GIVEN INSTRUCTION
Repeat what the lines below say, word for word, and skip every image.
───── ROWS
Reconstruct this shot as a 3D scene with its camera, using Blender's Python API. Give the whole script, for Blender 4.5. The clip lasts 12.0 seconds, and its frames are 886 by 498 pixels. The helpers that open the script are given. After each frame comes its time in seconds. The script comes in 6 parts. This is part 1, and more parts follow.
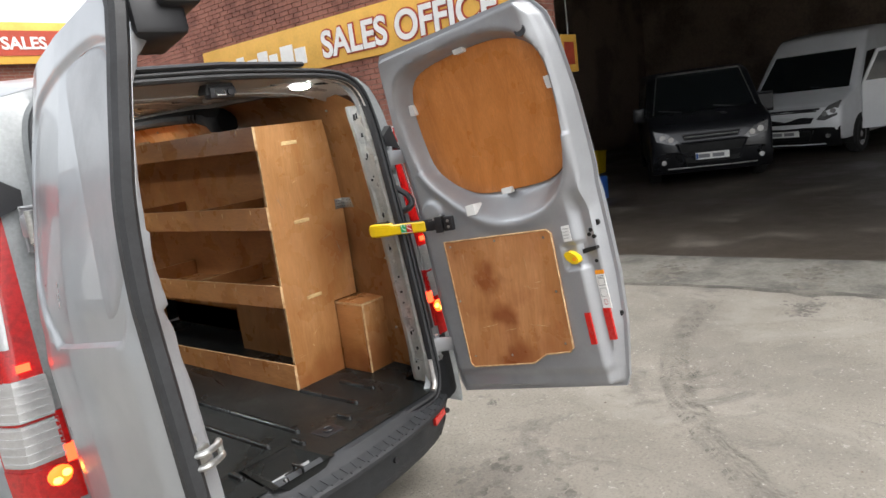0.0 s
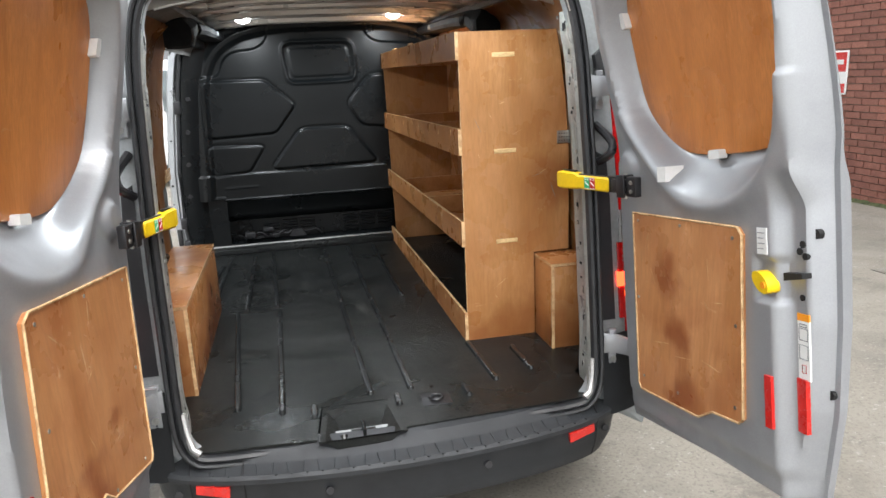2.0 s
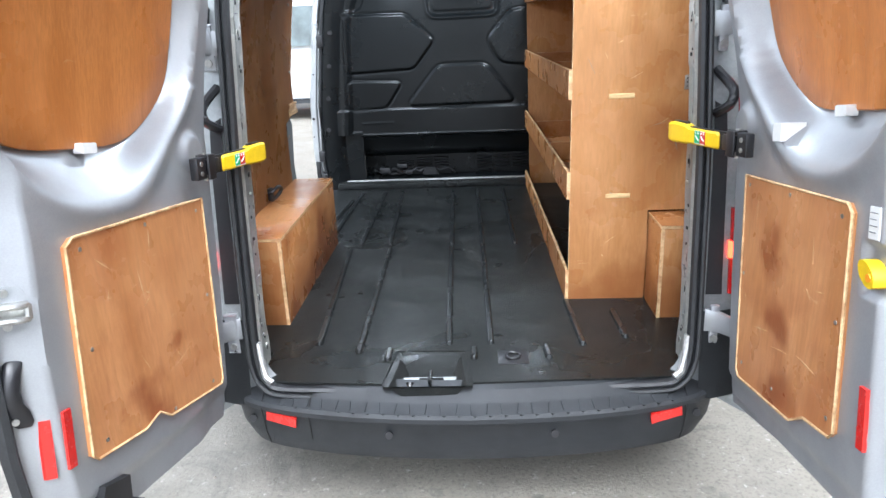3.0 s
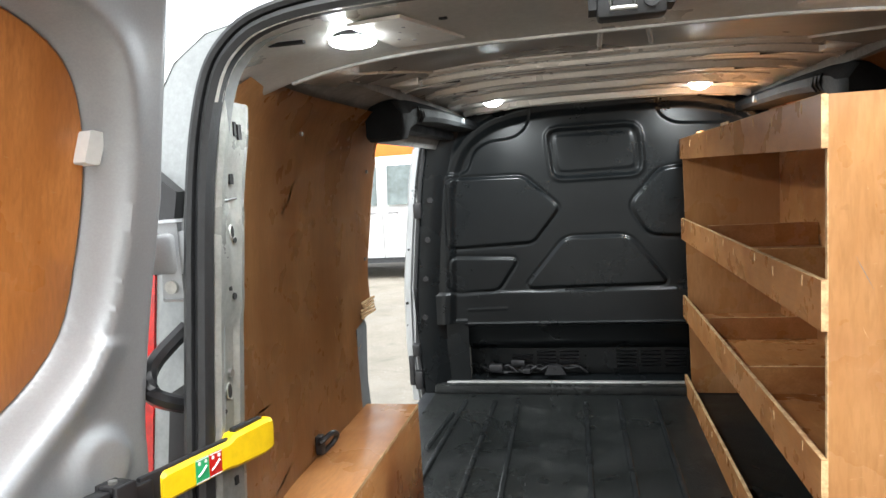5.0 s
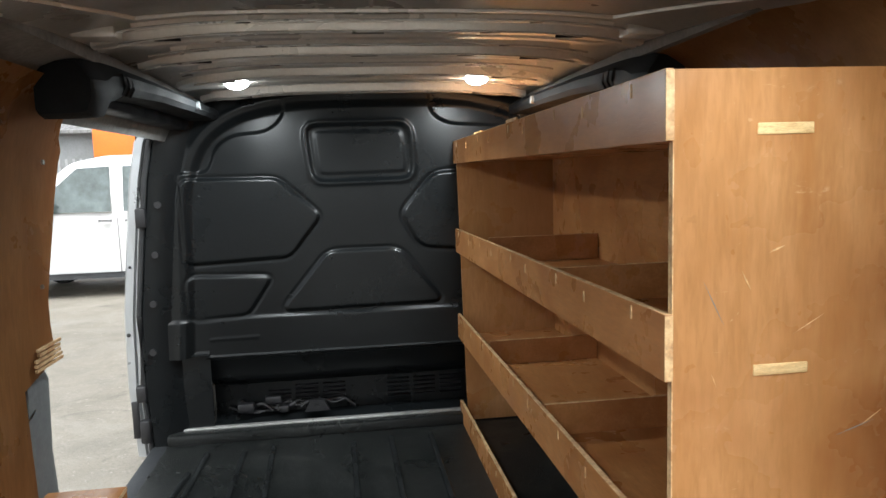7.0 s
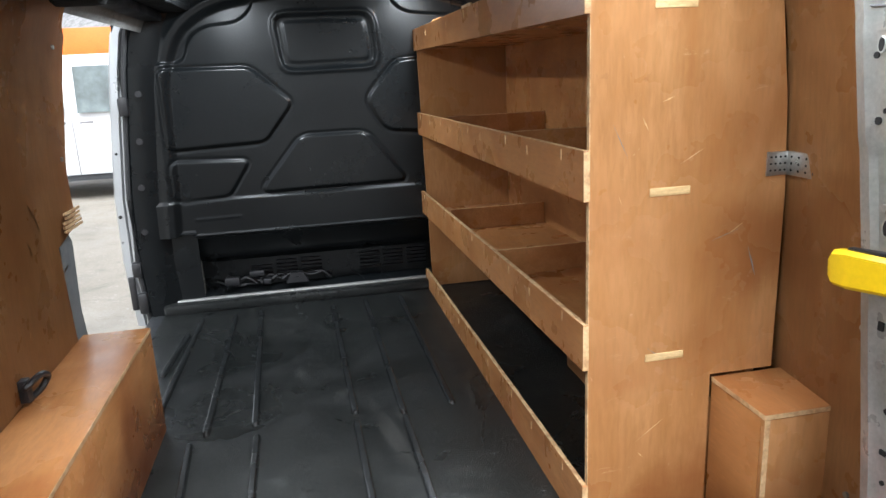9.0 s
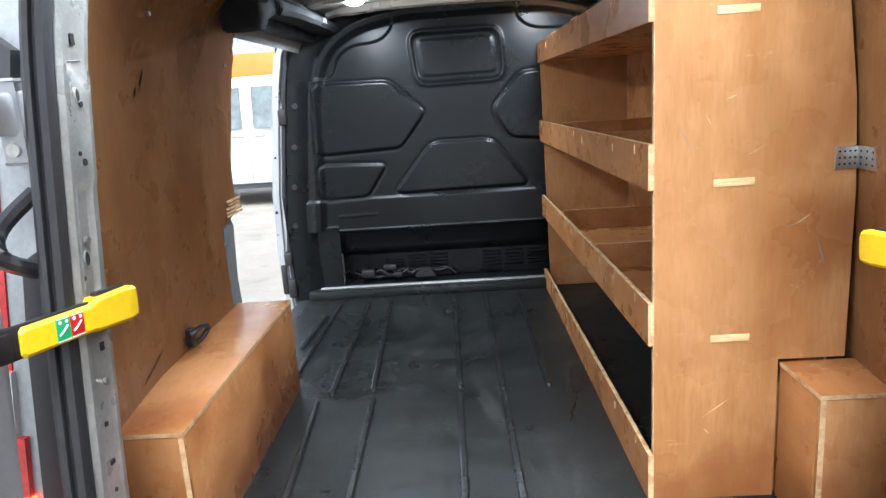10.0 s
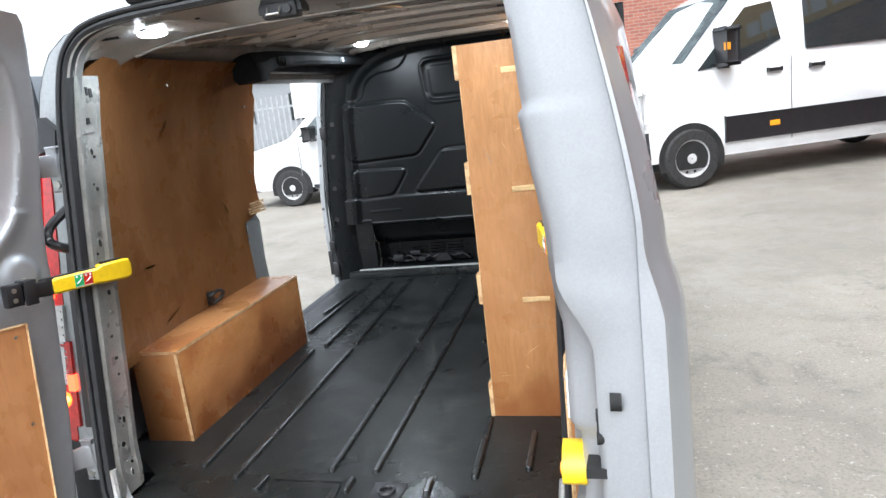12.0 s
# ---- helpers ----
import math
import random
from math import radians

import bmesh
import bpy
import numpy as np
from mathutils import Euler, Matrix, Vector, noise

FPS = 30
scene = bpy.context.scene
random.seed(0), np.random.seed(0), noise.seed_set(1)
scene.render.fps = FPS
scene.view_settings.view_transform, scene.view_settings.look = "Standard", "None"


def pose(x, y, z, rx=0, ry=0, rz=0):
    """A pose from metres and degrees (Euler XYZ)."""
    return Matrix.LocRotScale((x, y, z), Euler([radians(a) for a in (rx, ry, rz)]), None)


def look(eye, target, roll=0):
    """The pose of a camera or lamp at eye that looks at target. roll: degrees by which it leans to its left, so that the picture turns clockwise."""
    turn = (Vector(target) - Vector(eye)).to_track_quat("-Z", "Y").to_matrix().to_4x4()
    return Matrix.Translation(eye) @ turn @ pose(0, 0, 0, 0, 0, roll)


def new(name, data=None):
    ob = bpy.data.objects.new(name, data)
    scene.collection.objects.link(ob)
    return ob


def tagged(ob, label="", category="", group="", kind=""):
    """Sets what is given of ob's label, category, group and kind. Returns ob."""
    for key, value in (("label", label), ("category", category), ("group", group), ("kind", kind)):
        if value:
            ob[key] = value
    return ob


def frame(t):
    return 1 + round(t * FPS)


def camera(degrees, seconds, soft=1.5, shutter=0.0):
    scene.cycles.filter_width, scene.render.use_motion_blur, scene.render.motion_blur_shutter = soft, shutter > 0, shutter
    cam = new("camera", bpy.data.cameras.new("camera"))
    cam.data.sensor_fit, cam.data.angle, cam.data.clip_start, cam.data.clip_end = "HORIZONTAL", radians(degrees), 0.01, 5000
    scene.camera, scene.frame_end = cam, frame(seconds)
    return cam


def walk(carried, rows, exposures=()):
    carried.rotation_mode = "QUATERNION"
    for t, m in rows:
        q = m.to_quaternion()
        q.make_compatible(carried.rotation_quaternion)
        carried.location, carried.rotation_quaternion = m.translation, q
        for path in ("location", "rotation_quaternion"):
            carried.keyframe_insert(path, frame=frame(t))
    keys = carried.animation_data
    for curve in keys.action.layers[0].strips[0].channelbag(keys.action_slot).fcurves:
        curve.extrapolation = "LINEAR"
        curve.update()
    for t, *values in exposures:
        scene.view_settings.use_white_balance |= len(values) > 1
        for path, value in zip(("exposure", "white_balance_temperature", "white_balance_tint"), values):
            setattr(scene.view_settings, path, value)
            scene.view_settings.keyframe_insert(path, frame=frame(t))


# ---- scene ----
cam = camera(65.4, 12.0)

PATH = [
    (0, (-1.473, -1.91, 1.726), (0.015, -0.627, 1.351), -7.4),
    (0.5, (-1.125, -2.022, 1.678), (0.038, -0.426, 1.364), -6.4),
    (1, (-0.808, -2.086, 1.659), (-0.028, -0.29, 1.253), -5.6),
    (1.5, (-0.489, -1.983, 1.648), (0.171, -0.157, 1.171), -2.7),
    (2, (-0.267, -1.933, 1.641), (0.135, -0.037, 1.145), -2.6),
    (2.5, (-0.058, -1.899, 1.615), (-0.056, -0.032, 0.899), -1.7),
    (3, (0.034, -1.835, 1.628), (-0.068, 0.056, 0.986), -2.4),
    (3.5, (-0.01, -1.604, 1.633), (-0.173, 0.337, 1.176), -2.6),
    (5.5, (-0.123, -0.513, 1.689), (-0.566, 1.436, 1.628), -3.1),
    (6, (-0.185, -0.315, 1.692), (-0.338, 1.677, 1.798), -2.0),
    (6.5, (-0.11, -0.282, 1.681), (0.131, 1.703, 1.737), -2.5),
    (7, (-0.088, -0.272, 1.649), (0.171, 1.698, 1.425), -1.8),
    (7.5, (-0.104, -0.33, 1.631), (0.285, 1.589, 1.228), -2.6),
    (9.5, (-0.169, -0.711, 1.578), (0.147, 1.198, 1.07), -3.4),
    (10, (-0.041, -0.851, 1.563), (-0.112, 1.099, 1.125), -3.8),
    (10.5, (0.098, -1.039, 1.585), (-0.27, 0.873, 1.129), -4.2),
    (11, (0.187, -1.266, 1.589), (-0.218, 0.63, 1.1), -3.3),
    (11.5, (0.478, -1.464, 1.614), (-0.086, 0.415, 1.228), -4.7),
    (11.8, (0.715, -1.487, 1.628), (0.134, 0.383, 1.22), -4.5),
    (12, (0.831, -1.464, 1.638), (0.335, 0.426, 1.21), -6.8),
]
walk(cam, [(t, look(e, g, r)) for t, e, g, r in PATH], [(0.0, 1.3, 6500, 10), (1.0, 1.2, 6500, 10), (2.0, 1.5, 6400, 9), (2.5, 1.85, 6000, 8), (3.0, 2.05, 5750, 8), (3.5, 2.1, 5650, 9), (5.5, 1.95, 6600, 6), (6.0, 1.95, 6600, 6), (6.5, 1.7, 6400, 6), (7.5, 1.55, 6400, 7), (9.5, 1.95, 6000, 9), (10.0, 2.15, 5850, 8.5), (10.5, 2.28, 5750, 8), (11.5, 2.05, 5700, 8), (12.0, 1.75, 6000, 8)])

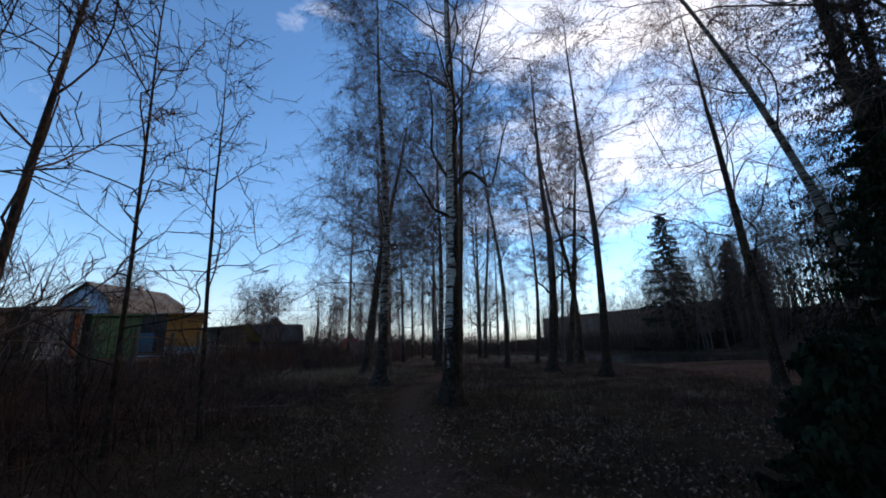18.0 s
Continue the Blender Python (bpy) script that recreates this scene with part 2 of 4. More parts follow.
──────────
THE SOLUTION
Reconstruct this shot as a 3D scene with its camera, using Blender's Python API. Give the whole script, for Blender 4.5. The clip lasts 12.0 seconds, and its frames are 886 by 498 pixels. The helpers that open the script are given. After each frame comes its time in seconds. The script comes in 6 parts. This is part 1, and more parts follow.
0.0 s
2.0 s
3.0 s
5.0 s
7.0 s
9.0 s
10.0 s
12.0 s
# ---- helpers ----
import math
import random
from math import radians

import bmesh
import bpy
import numpy as np
from mathutils import Euler, Matrix, Vector, noise

FPS = 30
scene = bpy.context.scene
random.seed(0), np.random.seed(0), noise.seed_set(1)
scene.render.fps = FPS
scene.view_settings.view_transform, scene.view_settings.look = "Standard", "None"


def pose(x, y, z, rx=0, ry=0, rz=0):
    """A pose from metres and degrees (Euler XYZ)."""
    return Matrix.LocRotScale((x, y, z), Euler([radians(a) for a in (rx, ry, rz)]), None)


def look(eye, target, roll=0):
    """The pose of a camera or lamp at eye that looks at target. roll: degrees by which it leans to its left, so that the picture turns clockwise."""
    turn = (Vector(target) - Vector(eye)).to_track_quat("-Z", "Y").to_matrix().to_4x4()
    return Matrix.Translation(eye) @ turn @ pose(0, 0, 0, 0, 0, roll)


def new(name, data=None):
    ob = bpy.data.objects.new(name, data)
    scene.collection.objects.link(ob)
    return ob


def tagged(ob, label="", category="", group="", kind=""):
    """Sets what is given of ob's label, category, group and kind. Returns ob."""
    for key, value in (("label", label), ("category", category), ("group", group), ("kind", kind)):
        if value:
            ob[key] = value
    return ob


def frame(t):
    return 1 + round(t * FPS)


def camera(degrees, seconds, soft=1.5, shutter=0.0):
    scene.cycles.filter_width, scene.render.use_motion_blur, scene.render.motion_blur_shutter = soft, shutter > 0, shutter
    cam = new("camera", bpy.data.cameras.new("camera"))
    cam.data.sensor_fit, cam.data.angle, cam.data.clip_start, cam.data.clip_end = "HORIZONTAL", radians(degrees), 0.01, 5000
    scene.camera, scene.frame_end = cam, frame(seconds)
    return cam


def walk(carried, rows, exposures=()):
    carried.rotation_mode = "QUATERNION"
    for t, m in rows:
        q = m.to_quaternion()
        q.make_compatible(carried.rotation_quaternion)
        carried.location, carried.rotation_quaternion = m.translation, q
        for path in ("location", "rotation_quaternion"):
            carried.keyframe_insert(path, frame=frame(t))
    keys = carried.animation_data
    for curve in keys.action.layers[0].strips[0].channelbag(keys.action_slot).fcurves:
        curve.extrapolation = "LINEAR"
        curve.update()
    for t, *values in exposures:
        scene.view_settings.use_white_balance |= len(values) > 1
        for path, value in zip(("exposure", "white_balance_temperature", "white_balance_tint"), values):
            setattr(scene.view_settings, path, value)
            scene.view_settings.keyframe_insert(path, frame=frame(t))


# ---- scene ----
cam = camera(65.4, 12.0)

PATH = [
    (0, (-1.473, -1.91, 1.726), (0.015, -0.627, 1.351), -7.4),
    (0.5, (-1.125, -2.022, 1.678), (0.038, -0.426, 1.364), -6.4),
    (1, (-0.808, -2.086, 1.659), (-0.028, -0.29, 1.253), -5.6),
    (1.5, (-0.489, -1.983, 1.648), (0.171, -0.157, 1.171), -2.7),
    (2, (-0.267, -1.933, 1.641), (0.135, -0.037, 1.145), -2.6),
    (2.5, (-0.058, -1.899, 1.615), (-0.056, -0.032, 0.899), -1.7),
    (3, (0.034, -1.835, 1.628), (-0.068, 0.056, 0.986), -2.4),
    (3.5, (-0.01, -1.604, 1.633), (-0.173, 0.337, 1.176), -2.6),
    (5.5, (-0.123, -0.513, 1.689), (-0.566, 1.436, 1.628), -3.1),
    (6, (-0.185, -0.315, 1.692), (-0.338, 1.677, 1.798), -2.0),
    (6.5, (-0.11, -0.282, 1.681), (0.131, 1.703, 1.737), -2.5),
    (7, (-0.088, -0.272, 1.649), (0.171, 1.698, 1.425), -1.8),
    (7.5, (-0.104, -0.33, 1.631), (0.285, 1.589, 1.228), -2.6),
    (9.5, (-0.169, -0.711, 1.578), (0.147, 1.198, 1.07), -3.4),
    (10, (-0.041, -0.851, 1.563), (-0.112, 1.099, 1.125), -3.8),
    (10.5, (0.098, -1.039, 1.585), (-0.27, 0.873, 1.129), -4.2),
    (11, (0.187, -1.266, 1.589), (-0.218, 0.63, 1.1), -3.3),
    (11.5, (0.478, -1.464, 1.614), (-0.086, 0.415, 1.228), -4.7),
    (11.8, (0.715, -1.487, 1.628), (0.134, 0.383, 1.22), -4.5),
    (12, (0.831, -1.464, 1.638), (0.335, 0.426, 1.21), -6.8),
]
walk(cam, [(t, look(e, g, r)) for t, e, g, r in PATH], [(0.0, 1.3, 6500, 10), (1.0, 1.2, 6500, 10), (2.0, 1.5, 6400, 9), (2.5, 1.85, 6000, 8), (3.0, 2.05, 5750, 8), (3.5, 2.1, 5650, 9), (5.5, 1.95, 6600, 6), (6.0, 1.95, 6600, 6), (6.5, 1.7, 6400, 6), (7.5, 1.55, 6400, 7), (9.5, 1.95, 6000, 9), (10.0, 2.15, 5850, 8.5), (10.5, 2.28, 5750, 8), (11.5, 2.05, 5700, 8), (12.0, 1.75, 6000, 8)])

18.0 s
Continue the Blender Python (bpy) script that recreates this scene with part 2 of 4. More parts follow.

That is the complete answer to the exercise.